----- Source data -----

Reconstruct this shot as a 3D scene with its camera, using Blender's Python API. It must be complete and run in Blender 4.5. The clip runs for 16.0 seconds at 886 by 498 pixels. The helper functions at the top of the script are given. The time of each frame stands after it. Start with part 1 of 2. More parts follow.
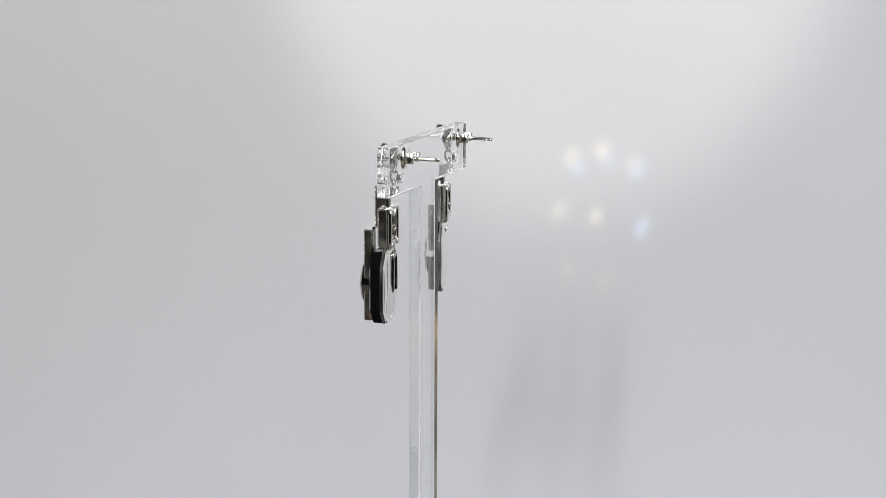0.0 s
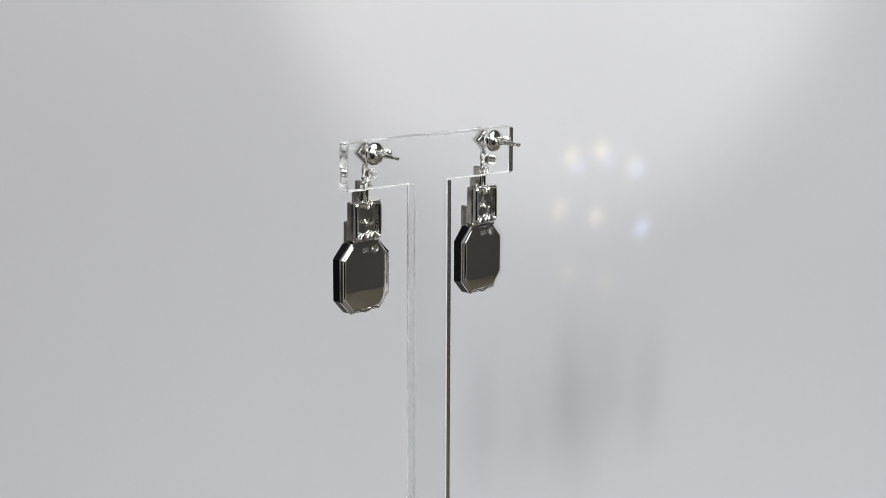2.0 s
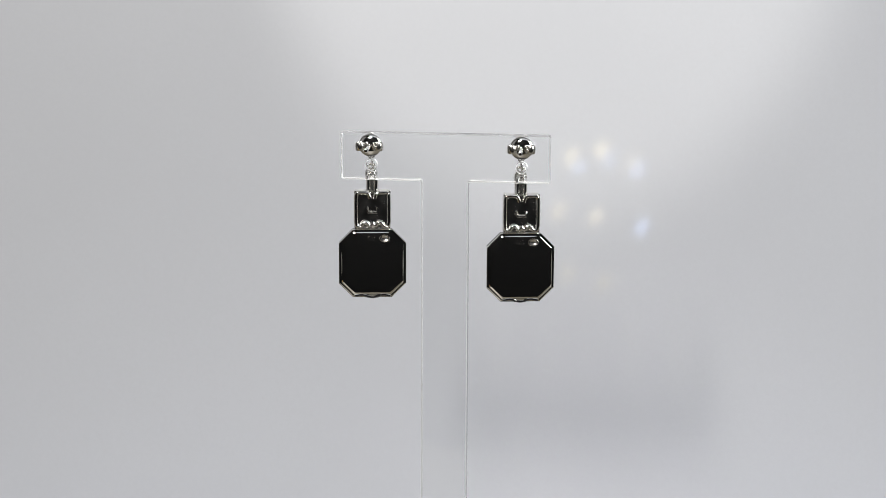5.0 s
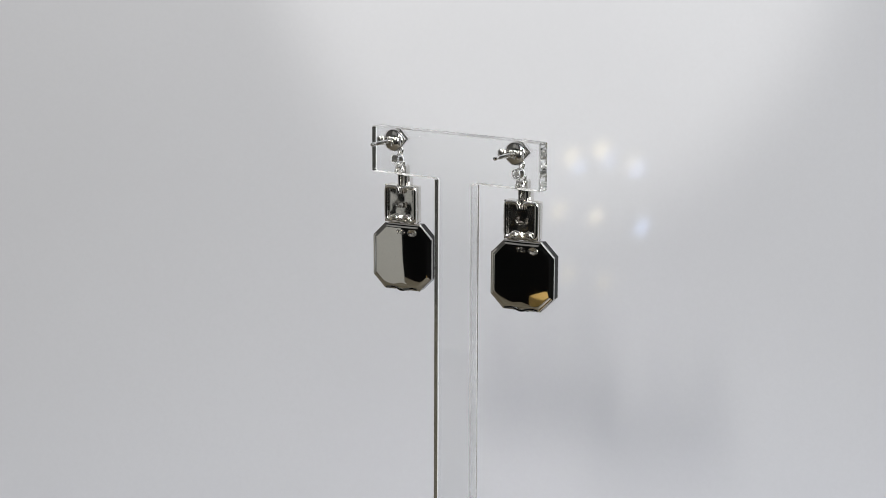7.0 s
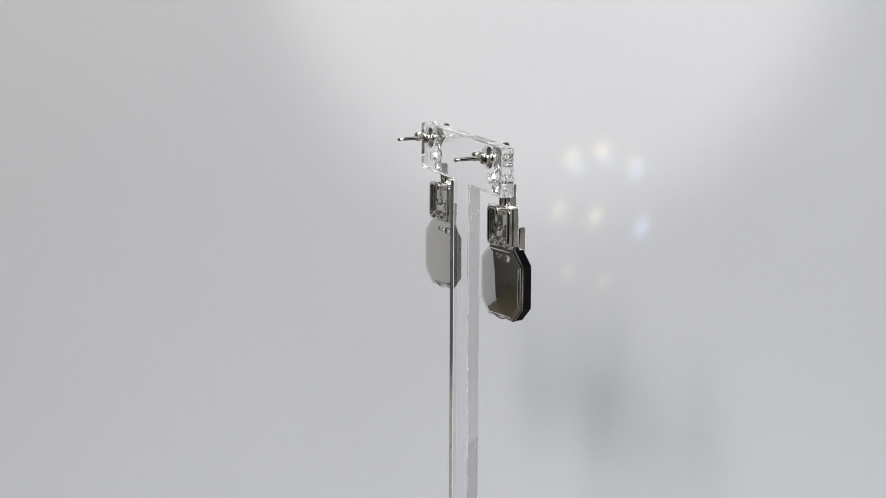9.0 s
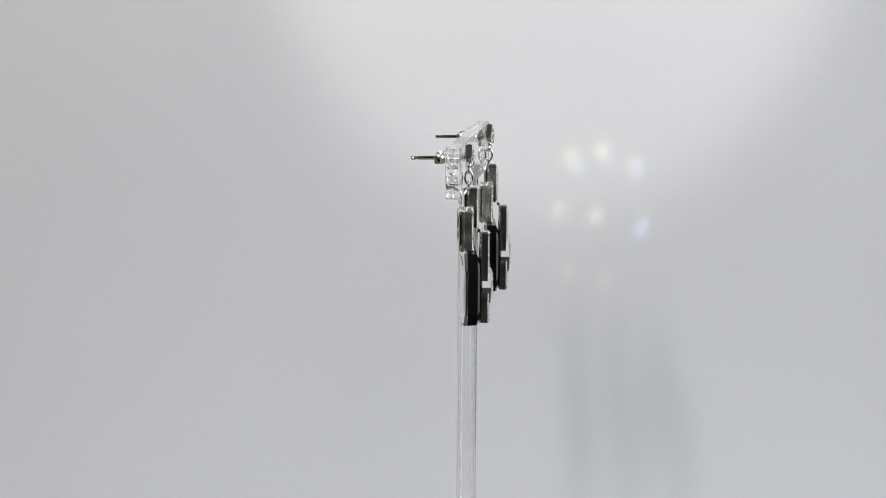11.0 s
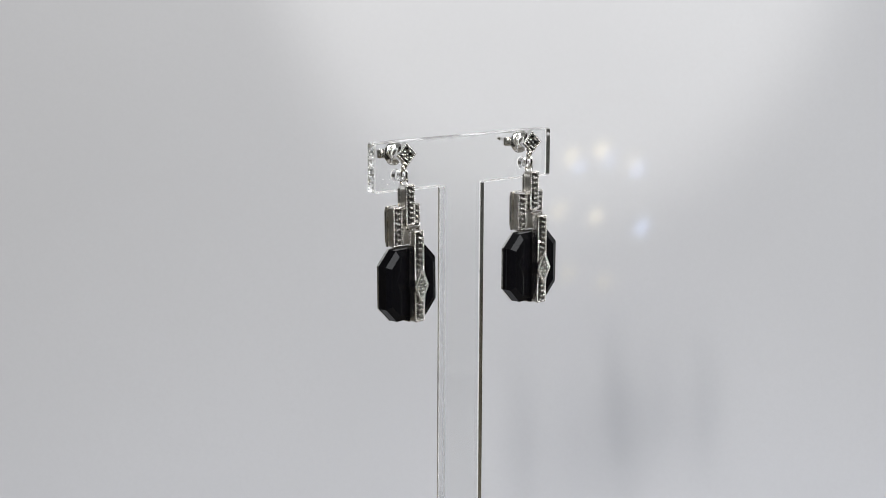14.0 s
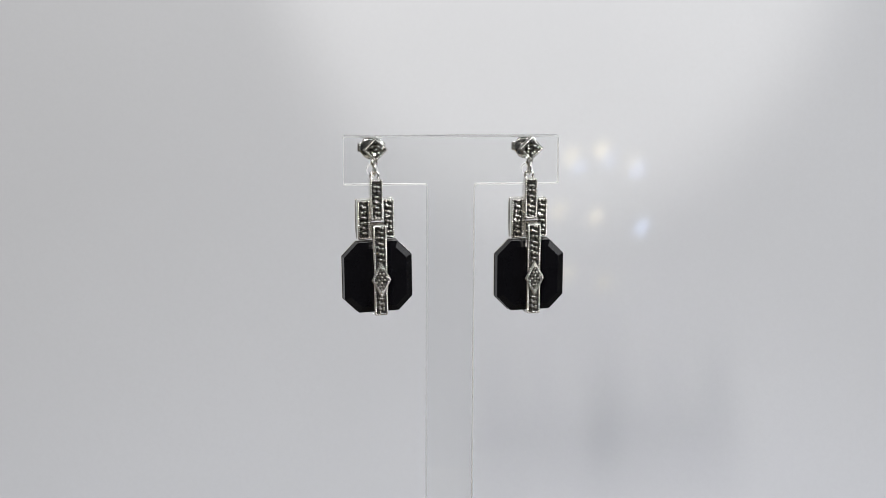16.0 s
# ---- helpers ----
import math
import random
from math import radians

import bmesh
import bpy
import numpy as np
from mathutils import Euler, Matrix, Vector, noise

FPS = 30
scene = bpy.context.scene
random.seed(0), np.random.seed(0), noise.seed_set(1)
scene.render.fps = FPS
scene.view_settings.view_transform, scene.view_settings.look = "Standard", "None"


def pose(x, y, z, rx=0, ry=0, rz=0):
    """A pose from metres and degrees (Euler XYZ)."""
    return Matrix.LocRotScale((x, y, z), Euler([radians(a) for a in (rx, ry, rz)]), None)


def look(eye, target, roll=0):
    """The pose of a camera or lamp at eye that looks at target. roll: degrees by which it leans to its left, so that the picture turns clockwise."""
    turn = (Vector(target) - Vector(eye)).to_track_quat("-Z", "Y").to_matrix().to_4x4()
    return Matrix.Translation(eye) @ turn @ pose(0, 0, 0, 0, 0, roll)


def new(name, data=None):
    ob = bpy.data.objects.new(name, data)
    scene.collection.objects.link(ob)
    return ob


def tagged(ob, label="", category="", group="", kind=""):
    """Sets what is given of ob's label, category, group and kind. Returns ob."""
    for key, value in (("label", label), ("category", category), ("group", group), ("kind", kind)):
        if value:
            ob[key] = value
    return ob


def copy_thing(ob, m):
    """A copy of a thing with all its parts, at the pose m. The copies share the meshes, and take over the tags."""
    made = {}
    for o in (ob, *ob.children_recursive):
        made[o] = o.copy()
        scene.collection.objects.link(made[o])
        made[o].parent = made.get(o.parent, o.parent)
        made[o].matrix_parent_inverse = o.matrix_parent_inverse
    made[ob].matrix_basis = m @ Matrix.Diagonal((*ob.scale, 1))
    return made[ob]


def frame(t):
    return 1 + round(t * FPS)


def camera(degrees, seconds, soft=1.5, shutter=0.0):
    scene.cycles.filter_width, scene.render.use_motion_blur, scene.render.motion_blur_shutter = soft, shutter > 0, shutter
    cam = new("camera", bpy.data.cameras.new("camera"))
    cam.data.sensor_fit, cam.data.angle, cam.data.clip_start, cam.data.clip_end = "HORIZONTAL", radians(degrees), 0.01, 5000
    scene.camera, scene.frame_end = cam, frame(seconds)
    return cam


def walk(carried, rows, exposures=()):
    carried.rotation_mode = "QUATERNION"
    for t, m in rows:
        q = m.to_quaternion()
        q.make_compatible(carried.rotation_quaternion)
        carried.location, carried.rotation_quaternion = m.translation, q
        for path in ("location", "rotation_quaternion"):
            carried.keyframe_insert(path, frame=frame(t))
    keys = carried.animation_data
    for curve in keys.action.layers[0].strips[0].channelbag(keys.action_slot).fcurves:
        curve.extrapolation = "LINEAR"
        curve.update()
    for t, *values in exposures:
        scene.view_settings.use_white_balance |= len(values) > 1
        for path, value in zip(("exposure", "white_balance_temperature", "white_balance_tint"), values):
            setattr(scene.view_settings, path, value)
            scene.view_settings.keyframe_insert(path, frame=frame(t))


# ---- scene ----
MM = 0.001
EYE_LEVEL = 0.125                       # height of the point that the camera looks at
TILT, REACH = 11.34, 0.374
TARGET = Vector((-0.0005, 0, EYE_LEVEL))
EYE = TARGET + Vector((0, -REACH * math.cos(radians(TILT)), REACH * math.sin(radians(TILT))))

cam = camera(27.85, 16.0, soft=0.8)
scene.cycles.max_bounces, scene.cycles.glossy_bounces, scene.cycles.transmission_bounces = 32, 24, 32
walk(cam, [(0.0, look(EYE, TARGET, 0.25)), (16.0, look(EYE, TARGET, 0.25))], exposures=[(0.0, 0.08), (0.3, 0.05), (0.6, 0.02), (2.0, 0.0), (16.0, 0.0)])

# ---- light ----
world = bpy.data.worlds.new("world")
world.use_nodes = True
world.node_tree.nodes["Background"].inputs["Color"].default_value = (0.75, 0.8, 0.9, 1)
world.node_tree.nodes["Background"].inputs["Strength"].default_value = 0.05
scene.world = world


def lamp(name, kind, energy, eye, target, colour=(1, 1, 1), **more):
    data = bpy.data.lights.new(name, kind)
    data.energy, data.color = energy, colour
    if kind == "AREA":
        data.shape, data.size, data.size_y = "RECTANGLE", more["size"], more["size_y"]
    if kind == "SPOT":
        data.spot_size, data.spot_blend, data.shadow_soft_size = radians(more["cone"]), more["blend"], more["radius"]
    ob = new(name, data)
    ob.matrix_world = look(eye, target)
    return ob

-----
----- Source data -----

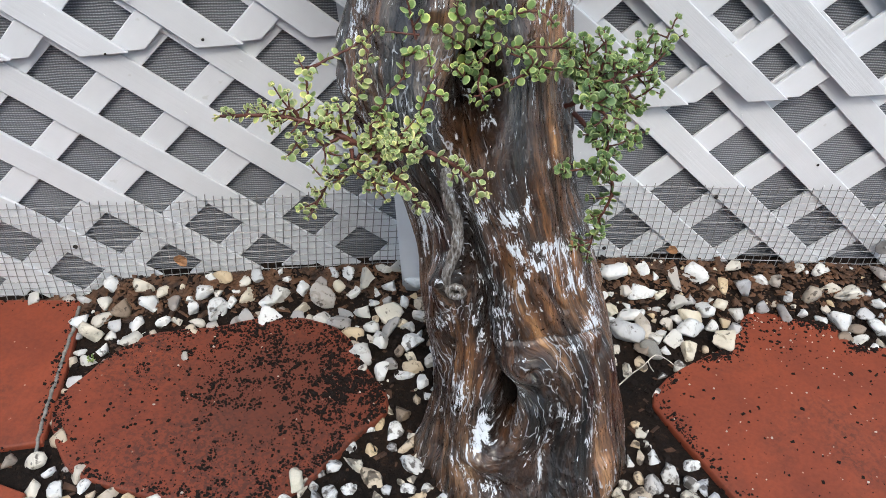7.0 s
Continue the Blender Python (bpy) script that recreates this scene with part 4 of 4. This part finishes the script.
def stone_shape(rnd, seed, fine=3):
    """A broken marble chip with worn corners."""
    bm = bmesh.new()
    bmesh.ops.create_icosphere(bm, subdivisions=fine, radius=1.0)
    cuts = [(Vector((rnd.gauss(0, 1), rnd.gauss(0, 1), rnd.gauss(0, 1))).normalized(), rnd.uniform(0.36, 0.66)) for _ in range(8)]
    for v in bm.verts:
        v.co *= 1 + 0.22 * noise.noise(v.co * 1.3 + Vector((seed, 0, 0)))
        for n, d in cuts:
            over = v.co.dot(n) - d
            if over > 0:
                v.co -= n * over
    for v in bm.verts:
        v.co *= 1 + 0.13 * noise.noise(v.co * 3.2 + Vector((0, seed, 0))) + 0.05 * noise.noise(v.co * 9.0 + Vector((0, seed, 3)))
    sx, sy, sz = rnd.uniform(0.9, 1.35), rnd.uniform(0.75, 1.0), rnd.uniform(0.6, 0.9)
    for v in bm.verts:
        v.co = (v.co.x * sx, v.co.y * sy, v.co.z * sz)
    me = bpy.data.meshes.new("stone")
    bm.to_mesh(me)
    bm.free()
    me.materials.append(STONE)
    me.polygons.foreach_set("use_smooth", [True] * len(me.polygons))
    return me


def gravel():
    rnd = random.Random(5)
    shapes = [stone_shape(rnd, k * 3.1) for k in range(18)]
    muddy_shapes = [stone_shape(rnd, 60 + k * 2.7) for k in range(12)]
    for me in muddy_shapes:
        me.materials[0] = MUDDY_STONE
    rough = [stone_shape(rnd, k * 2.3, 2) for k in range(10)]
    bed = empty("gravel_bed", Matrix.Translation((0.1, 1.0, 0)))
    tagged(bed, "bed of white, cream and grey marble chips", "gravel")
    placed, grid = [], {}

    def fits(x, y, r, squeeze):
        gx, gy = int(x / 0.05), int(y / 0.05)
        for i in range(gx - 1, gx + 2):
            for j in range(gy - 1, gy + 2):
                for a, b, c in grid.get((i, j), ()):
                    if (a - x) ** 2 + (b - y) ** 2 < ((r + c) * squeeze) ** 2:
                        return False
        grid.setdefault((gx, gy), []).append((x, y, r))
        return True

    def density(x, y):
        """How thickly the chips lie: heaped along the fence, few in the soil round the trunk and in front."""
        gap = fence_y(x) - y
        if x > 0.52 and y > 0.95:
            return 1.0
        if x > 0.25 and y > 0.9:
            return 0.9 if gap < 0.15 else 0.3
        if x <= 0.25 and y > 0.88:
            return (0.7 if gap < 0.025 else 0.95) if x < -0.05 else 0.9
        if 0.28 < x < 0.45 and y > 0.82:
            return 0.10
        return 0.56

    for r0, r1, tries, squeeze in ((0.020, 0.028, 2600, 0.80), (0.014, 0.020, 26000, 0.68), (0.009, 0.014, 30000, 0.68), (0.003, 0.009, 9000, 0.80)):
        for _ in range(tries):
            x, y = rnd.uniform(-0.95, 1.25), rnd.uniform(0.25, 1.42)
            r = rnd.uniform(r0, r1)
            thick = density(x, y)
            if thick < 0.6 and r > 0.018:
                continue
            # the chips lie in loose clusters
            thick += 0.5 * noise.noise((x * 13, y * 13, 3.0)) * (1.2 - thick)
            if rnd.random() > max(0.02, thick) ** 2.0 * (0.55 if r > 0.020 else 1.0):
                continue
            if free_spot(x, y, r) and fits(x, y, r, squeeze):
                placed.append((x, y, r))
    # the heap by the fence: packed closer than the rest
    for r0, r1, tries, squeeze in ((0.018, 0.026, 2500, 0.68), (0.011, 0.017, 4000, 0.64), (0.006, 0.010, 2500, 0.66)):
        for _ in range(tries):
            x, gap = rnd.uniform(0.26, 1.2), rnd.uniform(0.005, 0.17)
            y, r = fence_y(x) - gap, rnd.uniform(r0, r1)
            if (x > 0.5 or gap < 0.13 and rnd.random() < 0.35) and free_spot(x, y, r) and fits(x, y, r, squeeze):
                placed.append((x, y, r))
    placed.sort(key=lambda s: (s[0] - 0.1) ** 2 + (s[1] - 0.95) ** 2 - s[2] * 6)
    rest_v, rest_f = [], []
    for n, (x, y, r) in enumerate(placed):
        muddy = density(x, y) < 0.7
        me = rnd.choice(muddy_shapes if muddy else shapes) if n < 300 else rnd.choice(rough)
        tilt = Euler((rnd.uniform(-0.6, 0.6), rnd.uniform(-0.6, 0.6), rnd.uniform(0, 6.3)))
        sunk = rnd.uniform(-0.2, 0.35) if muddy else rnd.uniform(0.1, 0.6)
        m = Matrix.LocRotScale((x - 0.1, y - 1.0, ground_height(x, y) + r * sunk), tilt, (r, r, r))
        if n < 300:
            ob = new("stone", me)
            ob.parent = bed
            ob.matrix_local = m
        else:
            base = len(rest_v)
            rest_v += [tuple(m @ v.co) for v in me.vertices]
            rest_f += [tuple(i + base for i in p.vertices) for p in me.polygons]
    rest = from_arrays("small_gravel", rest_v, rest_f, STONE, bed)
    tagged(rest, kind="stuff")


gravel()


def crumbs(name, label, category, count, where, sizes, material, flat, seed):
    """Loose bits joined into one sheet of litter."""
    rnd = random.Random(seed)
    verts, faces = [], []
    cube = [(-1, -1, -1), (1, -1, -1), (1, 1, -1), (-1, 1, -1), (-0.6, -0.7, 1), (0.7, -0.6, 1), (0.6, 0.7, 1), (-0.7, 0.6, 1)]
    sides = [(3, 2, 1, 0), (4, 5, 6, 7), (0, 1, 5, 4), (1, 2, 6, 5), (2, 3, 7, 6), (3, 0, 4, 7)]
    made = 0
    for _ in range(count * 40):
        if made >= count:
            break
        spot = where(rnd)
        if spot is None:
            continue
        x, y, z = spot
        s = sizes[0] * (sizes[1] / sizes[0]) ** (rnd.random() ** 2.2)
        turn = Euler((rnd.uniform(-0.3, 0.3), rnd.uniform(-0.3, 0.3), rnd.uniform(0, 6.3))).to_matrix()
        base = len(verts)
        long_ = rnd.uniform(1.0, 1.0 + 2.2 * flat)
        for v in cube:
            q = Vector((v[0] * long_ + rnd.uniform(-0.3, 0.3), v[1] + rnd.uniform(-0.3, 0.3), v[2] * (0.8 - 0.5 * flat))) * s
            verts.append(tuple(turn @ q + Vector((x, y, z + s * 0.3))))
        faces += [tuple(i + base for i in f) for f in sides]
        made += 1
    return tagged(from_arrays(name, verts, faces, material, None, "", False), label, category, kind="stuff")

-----
----- Source data -----

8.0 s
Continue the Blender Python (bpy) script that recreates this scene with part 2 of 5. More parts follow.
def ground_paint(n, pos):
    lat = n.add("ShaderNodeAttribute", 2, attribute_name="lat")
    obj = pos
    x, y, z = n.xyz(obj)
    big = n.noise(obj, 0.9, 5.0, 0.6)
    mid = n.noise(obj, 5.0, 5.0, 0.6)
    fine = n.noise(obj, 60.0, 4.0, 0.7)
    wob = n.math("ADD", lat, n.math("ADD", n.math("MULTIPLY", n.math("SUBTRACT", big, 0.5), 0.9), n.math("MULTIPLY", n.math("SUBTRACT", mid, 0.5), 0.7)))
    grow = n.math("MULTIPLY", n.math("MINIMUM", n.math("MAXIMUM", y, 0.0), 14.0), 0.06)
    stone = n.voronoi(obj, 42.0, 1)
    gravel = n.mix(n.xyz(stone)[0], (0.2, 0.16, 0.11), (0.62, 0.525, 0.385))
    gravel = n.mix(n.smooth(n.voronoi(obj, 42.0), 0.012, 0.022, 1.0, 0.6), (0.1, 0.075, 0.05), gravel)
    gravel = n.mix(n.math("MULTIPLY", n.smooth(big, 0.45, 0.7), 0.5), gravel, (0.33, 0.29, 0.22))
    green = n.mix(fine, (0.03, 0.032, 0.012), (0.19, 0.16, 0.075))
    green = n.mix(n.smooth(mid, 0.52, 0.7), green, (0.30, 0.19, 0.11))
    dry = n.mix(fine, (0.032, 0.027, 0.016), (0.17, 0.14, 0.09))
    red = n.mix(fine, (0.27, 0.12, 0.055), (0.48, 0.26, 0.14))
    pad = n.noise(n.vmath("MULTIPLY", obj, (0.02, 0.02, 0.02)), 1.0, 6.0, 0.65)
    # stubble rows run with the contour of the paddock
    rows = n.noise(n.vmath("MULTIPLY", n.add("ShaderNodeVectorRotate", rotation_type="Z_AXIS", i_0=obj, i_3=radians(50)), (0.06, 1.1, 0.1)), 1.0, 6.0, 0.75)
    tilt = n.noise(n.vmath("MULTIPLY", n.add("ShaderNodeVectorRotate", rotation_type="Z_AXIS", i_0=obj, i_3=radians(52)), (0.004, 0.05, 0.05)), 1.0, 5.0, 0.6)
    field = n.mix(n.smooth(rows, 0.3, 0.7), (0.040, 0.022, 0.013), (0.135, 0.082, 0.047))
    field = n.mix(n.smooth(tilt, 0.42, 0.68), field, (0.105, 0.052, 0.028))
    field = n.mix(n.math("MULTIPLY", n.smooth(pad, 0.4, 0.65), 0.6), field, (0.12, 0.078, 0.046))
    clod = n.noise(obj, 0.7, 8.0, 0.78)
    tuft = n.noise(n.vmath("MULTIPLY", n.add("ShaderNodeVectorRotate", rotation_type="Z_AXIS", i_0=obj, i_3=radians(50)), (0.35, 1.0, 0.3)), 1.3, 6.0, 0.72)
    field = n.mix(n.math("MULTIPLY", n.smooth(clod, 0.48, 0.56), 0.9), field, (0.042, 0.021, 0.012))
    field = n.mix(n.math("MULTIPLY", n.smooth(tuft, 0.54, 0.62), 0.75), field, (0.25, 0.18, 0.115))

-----

Exercise instructions » Go to the line that contains "Reconstruct this shot" and copy from there down to the line that contains "from math import radians", with both lines included. Pass over the pictures.

Problem solution »
Reconstruct this shot as a 3D scene with its camera, using Blender's Python API. It must be complete and run in Blender 4.5. The clip runs for 16.0 seconds at 886 by 498 pixels. The helper functions at the top of the script are given. The time of each frame stands after it. Start with part 1 of 2. More parts follow.
0.0 s
2.0 s
5.0 s
7.0 s
9.0 s
11.0 s
14.0 s
16.0 s
# ---- helpers ----
import math
import random
from math import radians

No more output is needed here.